Grabow dismissed the administration’s justification as incoherent and politically motivated. “The rhetoric around reciprocity increasingly appears to be a pretext for raising tariffs, not a means to secure better trade terms but an end in itself,” he continues. “Unless Congress intervenes, which seems unlikely, the result will significantly harm American businesses and consumers.”
Many executives are troubled by the lack of policy consistency. The scope, targets, and purpose of the tariffs appear to shift with each press conference. Simmons notes that “The fact sheet accompanying the tariffs states that the duties will remain in place until the President determines that the underlying issues are resolved or sufficiently mitigated. This wording leaves a great deal of room for interpretation and change.”
For investors, strategic planners, and CFOs charged with delivering the digital backbone that will support the demand from AI applications, ambiguity is not just inconvenient—it is a risk vector. Data centre investment decisions are made on multi-decade horizons. Projects take years to plan, zone, finance, and build. To inject this regulatory volatility into that cycle is to disincentivise long-term planning when AI infrastructure is central to national competitiveness.
Demand outpaces disruption
Despite these headwinds, the AI infrastructure surge shows little sign of slowing. Cloud hyperscalers remain on the hunt for capacity, and demand from AI-native firms continues to intensify. “Cloud operators and AI firms are currently constrained by data centre capacity,” Thornock adds. “With such customer demand, slowing our views on build schedule could mean forfeiting market opportunity. The frenetic pace of AI-driven data centre expansion is unlikely to slacken simply due to a tariff-induced cost uptick.”
Prometheus is not planning to delay or defer any projects. Instead, the company is revisiting project budgets, escalation clauses, and financing structures to absorb tariff-related costs without compromising delivery. “To be clear, the short-term priority is to stay on track: continue construction and deployment to deliver capacity on current timelines, albeit now with heightened cost oversight,” Thornock adds.
Power availability is now a greater constraint than materials. “Larger than the impact of the tariffs is the dislocation in the power generation equipment markets caused by nationwide grid power shortfalls,” Thornock continues. “For data centre developers who are not like us, having worked large renewable and natural gas microgrid and behind-the-meter co-development deals for several years, the outcome might be less rosy.”

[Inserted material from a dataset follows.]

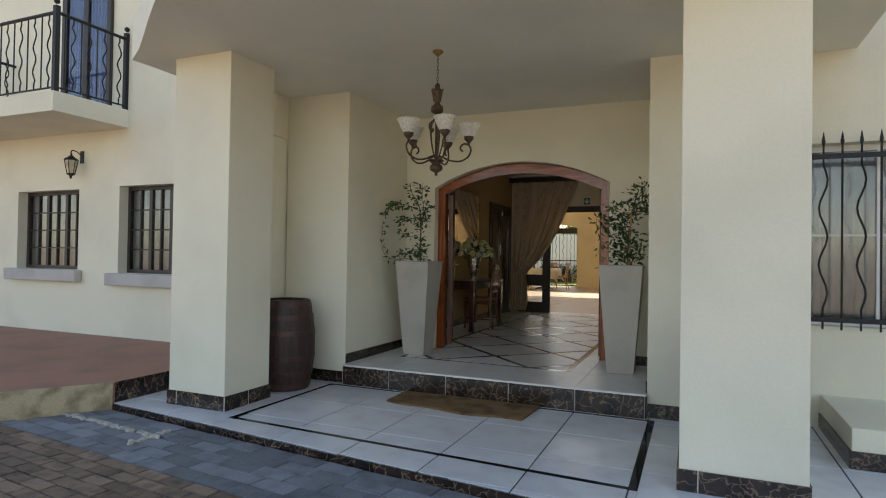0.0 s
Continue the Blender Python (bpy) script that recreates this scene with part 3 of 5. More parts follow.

This divergence in resilience could reshape the competitive landscape. Developers with integrated energy strategies, domestic procurement networks and early-stage tenant commitments will fare better. For others, the dual shocks of tariff-driven cost inflation and energy market disruption may lead to pauses, downsizing, or M&A activity as capital consolidates around the most robust operators.
Signals not strategy
What the data centre and AI infrastructure community now face is not a halt but a hesitation. Investment will continue, but with sharper pencils and narrower margins. Developers will push through, but the risk calculus has changed. Each decision on equipment sourcing, location planning, and energy provisioning now carries a policy filter that did not exist two weeks ago.
Grabow summed up the broader critique: “The likely outcome is a trade war where the United States inflicts self-harm while others maintain or escalate their barriers,” he says. “That is hardly a strategic win.”
Whether these measures are a prelude to negotiation or a permanent fixture in US trade policy remains to be seen. Simmons offered a note of caution and hope: “There is potential for tariffs to be scaled back over time as negotiations take place. “However, there remains a possibility that the situation escalates further before any meaningful resolution is achieved.”
For now, the sector marches on cautiously but determined. The AI era demands infrastructure, and infrastructure demands investment. That investment will come at a higher cost, with greater scrutiny, and against the grain of a policy environment that increasingly mistakes noise for leverage.